In an action to recover fees for legal services rendered, the plaintiff appeals from so much of an order of the Supreme Court, Westchester County (Lefkowitz, J.), entered July 14, 2009, as denied that branch of his motion which was for summary judgment on his first cause of action for an account stated in the sum of $38,000.
Ordered that the order is affirmed insofar as appealed from, without costs or disbursements.
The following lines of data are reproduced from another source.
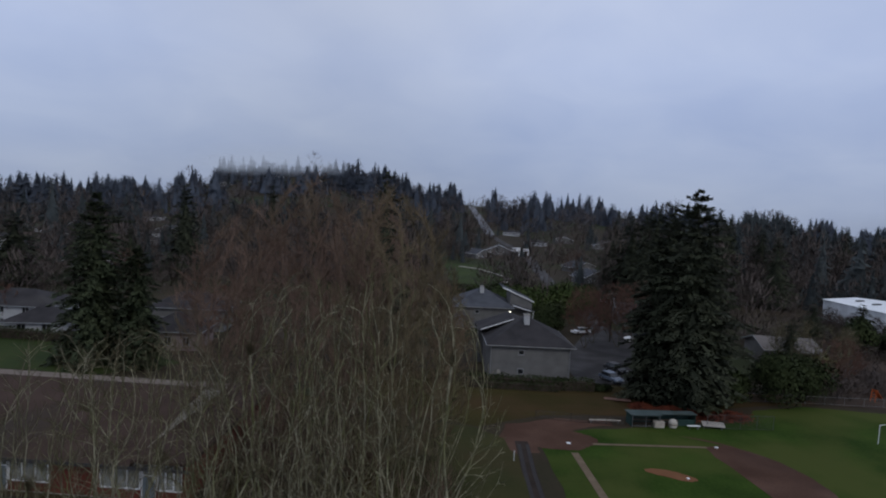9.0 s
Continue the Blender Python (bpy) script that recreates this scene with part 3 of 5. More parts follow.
def tubes_mesh(name, segs, sides, mat, parent):
    p = np.array([tuple(s[0]) for s in segs])
    q = np.array([tuple(s[1]) for s in segs])
    r0 = np.array([s[2] for s in segs])[:, None, None]
    r1 = np.array([s[3] for s in segs])[:, None, None]
    d = q - p
    d /= np.linalg.norm(d, axis=1)[:, None] + 1e-9
    ref = np.where(np.abs(d[:, 2:3]) > 0.9, [[1.0, 0, 0]], [[0, 0, 1.0]])
    u = np.cross(d, ref)
    u /= np.linalg.norm(u, axis=1)[:, None]
    w = np.cross(d, u)
    a = 2 * np.pi * np.arange(sides) / sides
    off = np.cos(a)[None, :, None] * u[:, None, :] + np.sin(a)[None, :, None] * w[:, None, :]
    v = np.concatenate([p[:, None, :] + off * r0, q[:, None, :] + off * r1], 1)
    i = np.arange(sides)
    j = (i + 1) % sides
    f = np.stack([i, j, sides + j, sides + i], -1)
    faces = (f[None] + (np.arange(len(segs)) * 2 * sides)[:, None, None]).reshape(-1, 4)
    return np_mesh(name, v.reshape(-1, 3), faces, mat, parent)


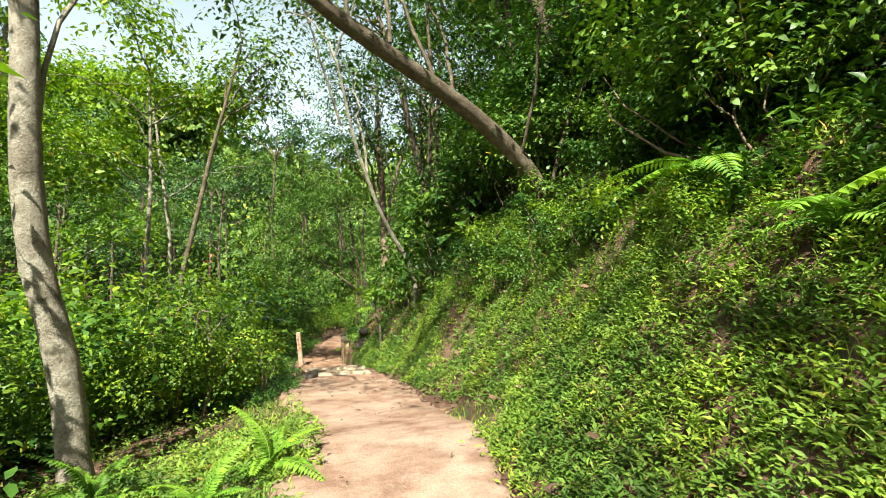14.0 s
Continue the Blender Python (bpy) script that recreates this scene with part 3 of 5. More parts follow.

“An account stated assumes the existence of some indebtedness between the parties, or an express agreement to treat a statement of debt as an account stated” (Simplex Grinnell v Ultimate Realty, LLC, 38 AD3d 600, 600 [2007]). Whether the assent of the recipient of a bill for legal services may be implied from all the circumstances presented is ordinarily a question of fact (see Arrow Empl. Agency v David Rosen Bakery Supplies, 2 AD3d 762, 762-763 [2003]; Yannelli, Zevin & Civardi v Sakol, 298 AD2d 579, 580 [2002]; Legum v Ruthen, 211 AD2d 701, 703 [1995]). Here, the evidence submitted by the plaintiff raises a triable issue of fact as to whether the defendant assented to the plaintiffs bill for legal services (see Arrow Empl. Agency v David Rosen Bakery Supplies, 2 AD3d at 762-763; Yannelli, Zevin *1017& Civardi v Sakol, 298 AD2d at 580; Herrick, Feinstein v Stamm, 297 AD2d 477 [2002]). Accordingly, the plaintiff failed to establish his prima facie entitlement to judgment as a matter of law (see Alvarez v Prospect Hosp., 68 NY2d 320, 324 [1986]).
The plaintiffs remaining contentions are without merit.
Therefore, the Supreme Court correctly denied that branch of the plaintiffs motion which was for summary judgment on his first cause of action for an account stated. Skelos, J.P., Angiolillo, Leventhal and Roman, JJ., concur.